MAHOMET-SEYMOUR, Ill. (WCIA) — Members of the Mahomet-Seymour Education Association have turned down an offer from the district but say they’re still open to negotiating.
Union leaders say they started meeting with district leaders in the spring. Their current contract expired on June 30.
You can read the union’s statement below:
Members of the Mahomet-Seymour Education Association voted tonight in a straw-poll ballot on the last best final offer from the School Board District. With 88% of membership in attendance, more than 82% of MSEA members voted against accepting the offer.
Since April, the MSEA has met to negotiate with the district over 20 times, meeting for several hours at a time. We have successfully come to an agreement on many issues but remain apart on critical ones including adequate elementary level plan time, class size, administrator presence in the school buildings during the school day and adequate raises.
‘The fact is Mahomet-Seymour educators are facing increasing work loads every year as the district’s student population grows. Our working conditions and compensation have to keep pace,’ said Cameron Zindars, MSEA spokesperson and Mahomet-Seymour High School Social Studies teacher. ‘Other districts around the area have successfully come to agreements this year on issues like these. We’re just looking for our district to do the same.’

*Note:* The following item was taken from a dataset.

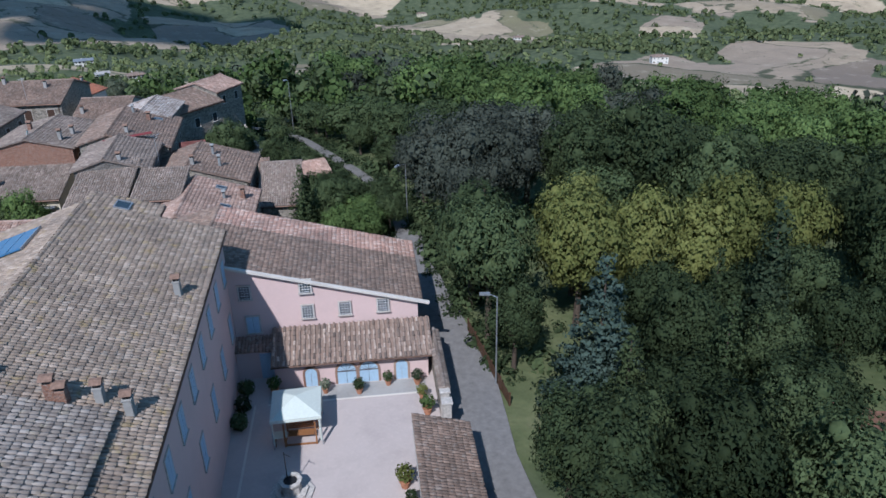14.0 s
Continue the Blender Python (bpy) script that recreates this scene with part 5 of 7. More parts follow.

Rachel Roberts, kindergarten teacher and bargaining team member added, ‘The growth in our student population makes adequate plan time for teachers more important than ever. We love our students and want to bring our best to meet their needs.’
The MSEA remains open to negotiate with the district at any time to bring this bargain to a successful resolution.Mahomet-Seymour Education Association
Union leaders tell WCIA they’ve reached agreements on leave policies, internal substitution policies, out-of-district experience credit, IEP writing days, compensation for dual credit, sit-time rate for bus drivers, overtime calculation policies, length of contract day and more. They say they’ve met with a federal mediator many times.
WCIA has also reached out to the superintendent and board members for comment.